My CES preview column published a few days ago predicted we’ll see many voice-controlled speakers this year. Many of them will be powered by Linkplay, which used Unveiled to show its technology running in speakers under the Fabriq, Omaker, GGMM, and Jam brands. A Linkplay module and a microphone array add Amazon Alexa voice-command capability to any speaker. The module has an I2S digital output and can be equipped with Bluetooth and other extra features depending on what a manufacturer needs. The company says its modules can handle one channel of 24/192 digital audio, or as many as 12 channels (or six stereo feeds) of 24/96. Linkplay is also working on modules for Google Home and Microsoft Cortana voice-command systems. This will surely be the most important booth I visited at Unveiled, because it suggests that audiophiles will soon be able to get the same voice-command convenience that millions of Amazon Echo owners now enjoy.

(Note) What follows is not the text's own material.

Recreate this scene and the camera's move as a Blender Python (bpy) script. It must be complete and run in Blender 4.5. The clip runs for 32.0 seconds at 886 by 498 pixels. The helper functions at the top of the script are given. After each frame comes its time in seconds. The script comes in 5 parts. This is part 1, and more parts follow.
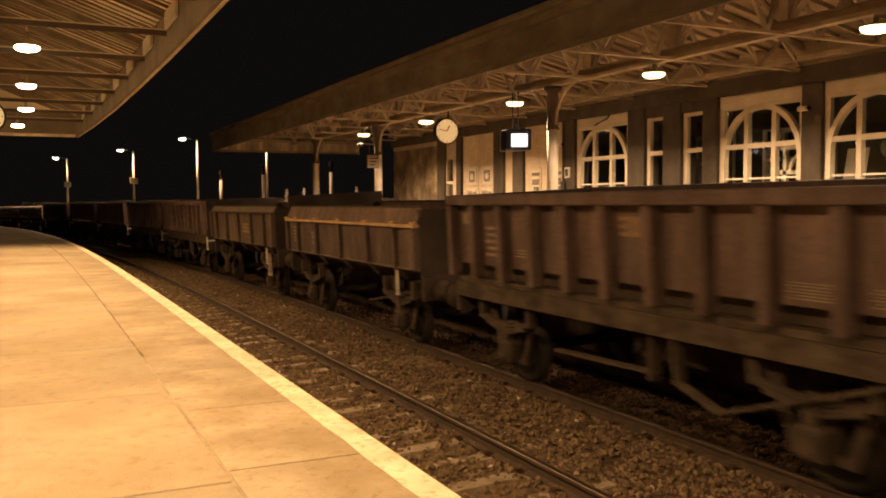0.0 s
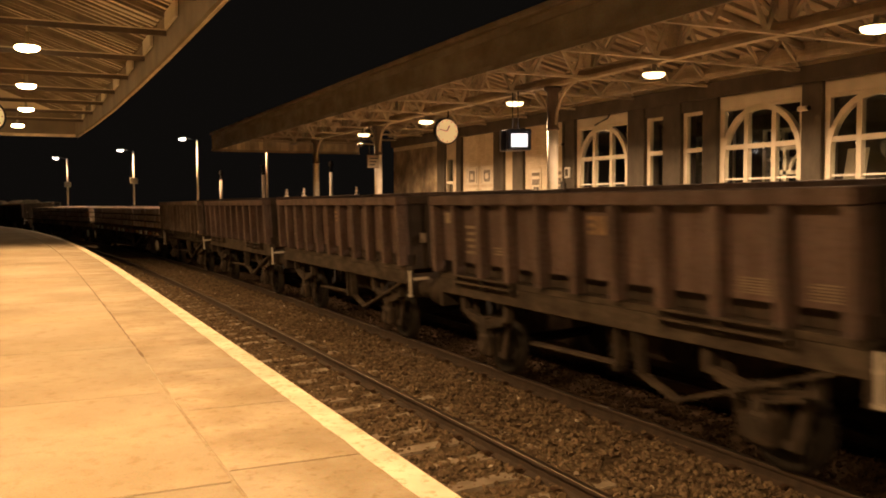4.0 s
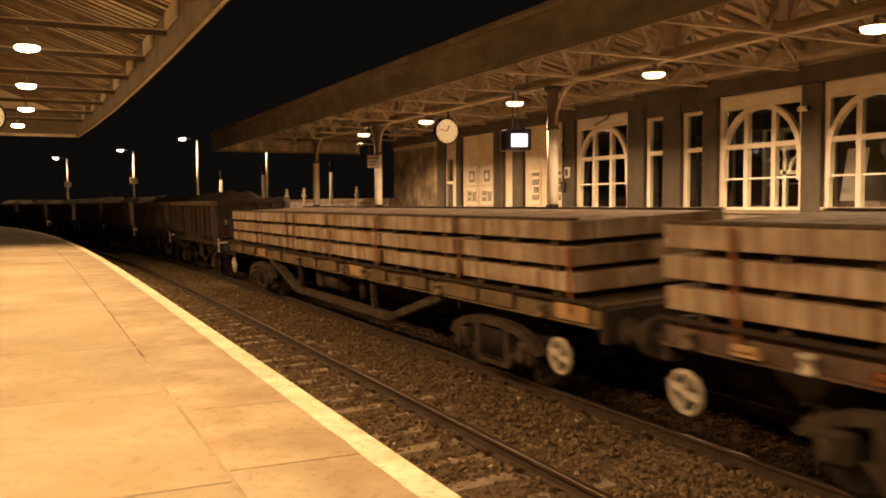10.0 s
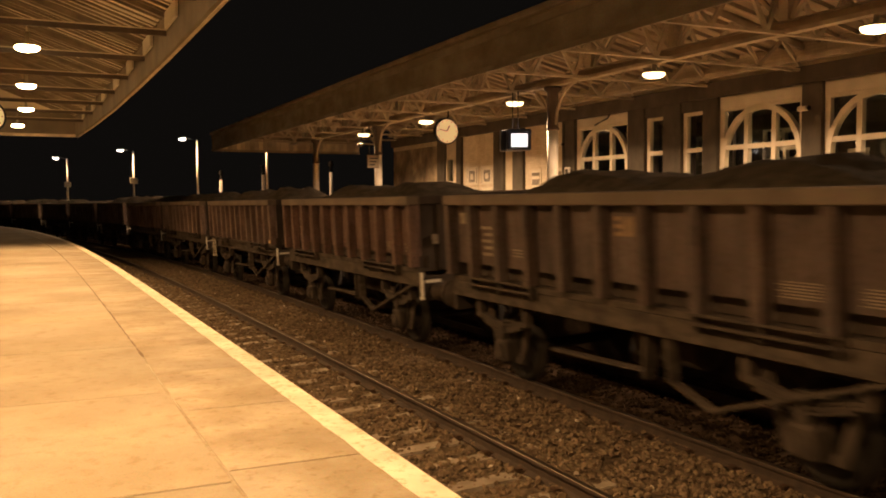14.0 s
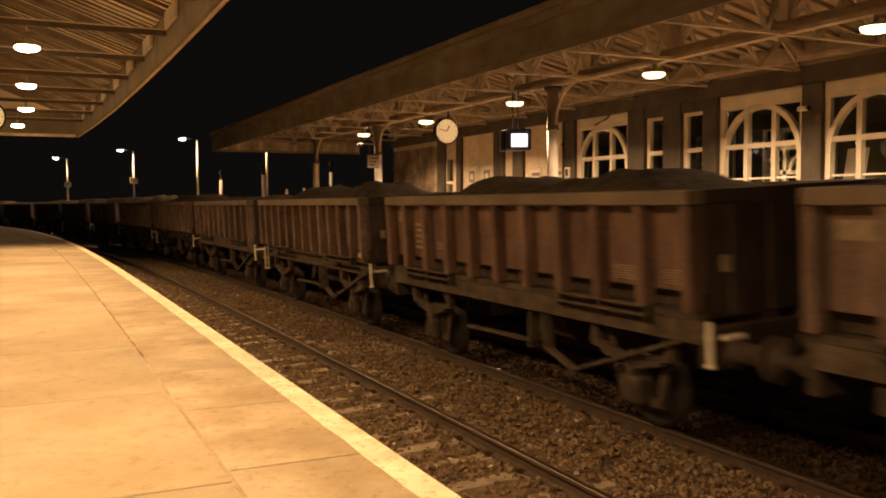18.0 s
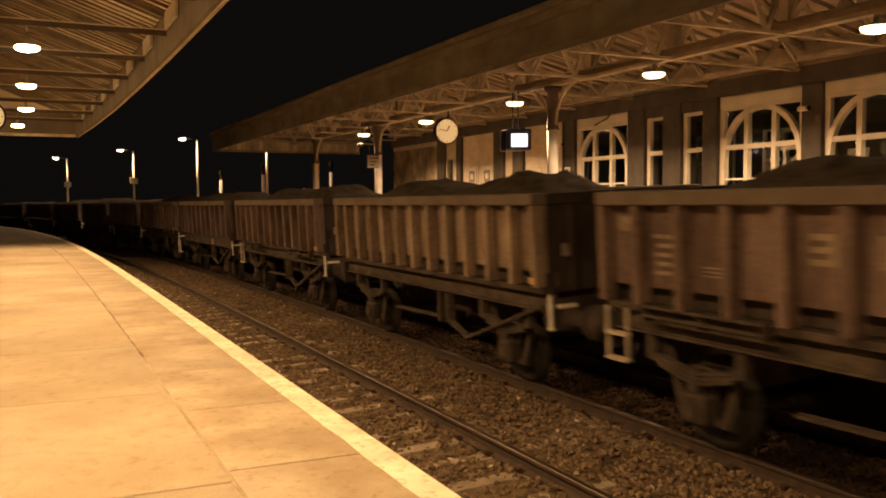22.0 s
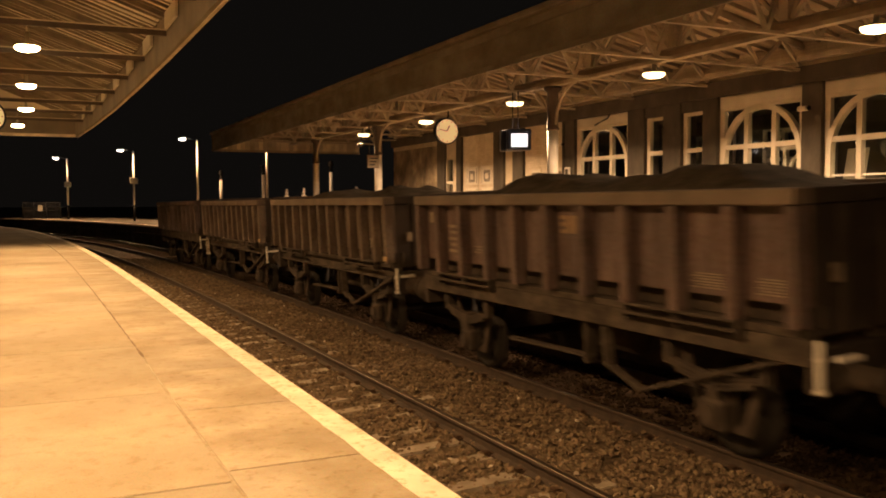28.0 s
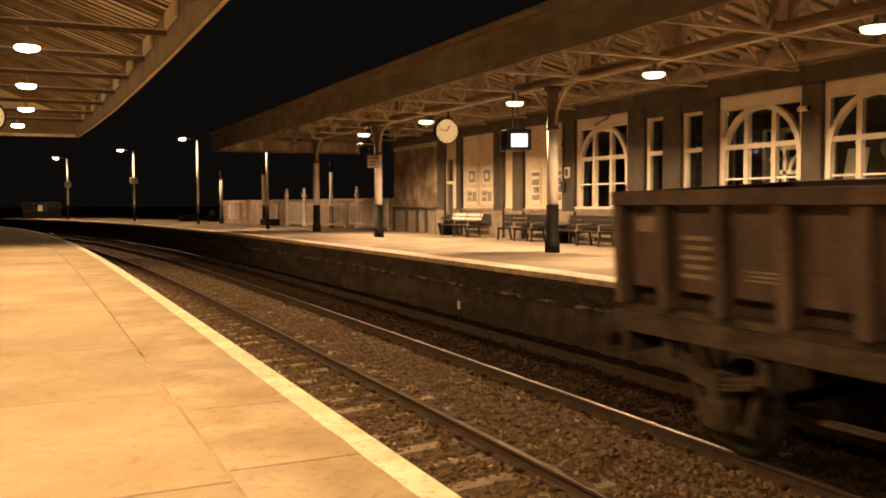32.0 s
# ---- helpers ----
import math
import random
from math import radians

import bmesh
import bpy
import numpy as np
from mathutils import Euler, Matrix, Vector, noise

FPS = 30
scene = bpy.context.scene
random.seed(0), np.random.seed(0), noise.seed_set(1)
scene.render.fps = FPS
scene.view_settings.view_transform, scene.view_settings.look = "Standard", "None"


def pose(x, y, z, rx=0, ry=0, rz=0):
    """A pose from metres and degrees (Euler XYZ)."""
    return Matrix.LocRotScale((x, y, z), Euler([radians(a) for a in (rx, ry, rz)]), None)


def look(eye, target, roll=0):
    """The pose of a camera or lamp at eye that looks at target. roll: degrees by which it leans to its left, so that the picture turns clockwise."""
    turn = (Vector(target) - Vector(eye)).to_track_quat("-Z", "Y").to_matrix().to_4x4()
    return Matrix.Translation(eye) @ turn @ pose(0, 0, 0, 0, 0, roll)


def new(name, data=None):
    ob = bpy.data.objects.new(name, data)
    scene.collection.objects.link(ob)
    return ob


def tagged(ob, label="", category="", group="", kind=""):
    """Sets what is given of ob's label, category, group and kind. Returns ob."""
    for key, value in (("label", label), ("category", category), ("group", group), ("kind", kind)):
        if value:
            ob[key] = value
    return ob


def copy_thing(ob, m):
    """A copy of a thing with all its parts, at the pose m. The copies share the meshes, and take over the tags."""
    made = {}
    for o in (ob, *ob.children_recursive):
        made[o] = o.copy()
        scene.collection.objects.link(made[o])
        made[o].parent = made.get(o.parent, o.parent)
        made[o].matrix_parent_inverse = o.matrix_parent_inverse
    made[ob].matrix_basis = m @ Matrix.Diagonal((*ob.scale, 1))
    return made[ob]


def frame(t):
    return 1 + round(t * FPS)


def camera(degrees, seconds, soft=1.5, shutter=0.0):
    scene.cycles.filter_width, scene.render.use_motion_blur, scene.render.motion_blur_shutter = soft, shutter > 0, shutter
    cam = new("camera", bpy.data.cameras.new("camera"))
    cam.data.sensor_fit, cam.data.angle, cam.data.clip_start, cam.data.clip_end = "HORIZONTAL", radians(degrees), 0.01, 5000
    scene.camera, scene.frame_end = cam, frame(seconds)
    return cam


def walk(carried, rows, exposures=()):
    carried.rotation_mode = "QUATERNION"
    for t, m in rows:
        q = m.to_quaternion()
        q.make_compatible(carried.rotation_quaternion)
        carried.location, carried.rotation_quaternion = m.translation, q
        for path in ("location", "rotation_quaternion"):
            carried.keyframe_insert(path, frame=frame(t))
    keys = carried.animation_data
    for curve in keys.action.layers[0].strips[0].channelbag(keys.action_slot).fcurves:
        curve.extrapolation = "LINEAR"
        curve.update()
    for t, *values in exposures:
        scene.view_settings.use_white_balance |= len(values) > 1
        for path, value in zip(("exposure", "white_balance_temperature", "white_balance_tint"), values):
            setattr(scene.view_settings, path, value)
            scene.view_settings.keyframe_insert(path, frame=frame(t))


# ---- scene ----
SECONDS = 32.0
EYE_Z = 2.469
cam = camera(53.89, SECONDS, soft=1.85, shutter=0.5)
HEAD = math.radians(25.64)
TILT = 0.0519
view = look((0, 0, EYE_Z), (math.sin(HEAD) * 10, math.cos(HEAD) * 10, EYE_Z - 10 * math.tan(TILT)), roll=-0.22)
walk(cam, [(0, view), (SECONDS, view)])

# ---- light and exposure ----
scene.view_settings.exposure = 0.0
WARM = (1.0, 0.61, 0.33)
WARM_NEAR = (1.0, 0.535, 0.215)
WARM_WHITE = (1.0, 0.6, 0.31)
LAMP_POWER = 850.0
NEAR_LAMP_POWER = 252.0
POST_POWER = 2700.0

world = bpy.data.worlds.new("night")
scene.world = world
world.use_nodes = True
wn = world.node_tree.nodes
wn["Background"].inputs["Color"].default_value = (0.52, 0.43, 0.36, 1)
wn["Background"].inputs["Strength"].default_value = 0.008


def disk_lamp(name, x, y, z, power, color, size=0.34, spread=148.0):
    data = bpy.data.lights.new(name, "AREA")
    data.shape = "DISK"
    data.size = size
    data.energy = power
    data.color = color
    data.spread = math.radians(spread)
    ob = new(name, data)
    ob.matrix_world = pose(x, y, z)
    return ob


RIGHT_LAMPS = [(12.6, y) for y in (9.9, 15.47, 21.52, 27.57, 33.68)]
LEFT_LAMPS = [(0.12, y) for y in (-14.4, -9.3, -4.2, 0.9, 6.0, 11.1, 16.2, 21.3, 26.5)] + [(-0.12, 31.9)]
POST_LAMPS = [(11.5, 45.2), (10.5, 59.7), (8.0, 74.0), (3.7, 88.2)]
for lx, ly in RIGHT_LAMPS:
    disk_lamp("canopy_light", lx, ly, 5.21, LAMP_POWER, WARM, spread=152)
for lx, ly in LEFT_LAMPS:
    disk_lamp("canopy_light", lx, ly, 5.0, NEAR_LAMP_POWER, WARM_NEAR, spread=160)
# Added light, placed to brighten the inner wall of the room.
disk_lamp("room_light", 21.85, 17.8, 3.5, 8.0, WARM, 0.2, 170.0)
for lx, ly in POST_LAMPS:
    disk_lamp("post_light", lx - 0.95, ly, 6.74, POST_POWER, WARM_WHITE, 0.3, 168.0)


# ---- materials ----
def rgb(c):
    return (c[0], c[1], c[2], 1)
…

Crazybaby’s $189 Luna wireless speaker can stream audio from Wi-Fi and Bluetooth sources. In a Wi-Fi hookup, it can tell when you arrive at home when your phone connects with your home network, and it can then start playing your desired music playlist. The speaker driver works like a telescoping lens, extending slightly to create broader dispersion and a more open sound. An app lets you change the color of the front LED.
Orosound’s Tilde is one of a few earphone models I saw at Unveiled that allow users to control what they hear. The internal electronics can be set to cancel all noise around the listener’s head, or to permit the listener to hear sounds in a 60-degree “cone” pointing forward, which the company says helps isolate the sounds of voices in loud environments. The Tildes play music, too, using a Bluetooth connection to a phone or tablet. Expect a price of around $300 when the Tildes launch this summer.
If you own Shure’s pro-style earphones with over-ear cable routing (or you plan to), you no longer have to worry about how to connect them to new Apple devices that lack an analog headphone jack. The company’s new $99 Lightning cable fits all of its earphones with detachable cables. It incorporates a DAC and headphone amp, powered by the Lightning jack on Apple phones and tablets.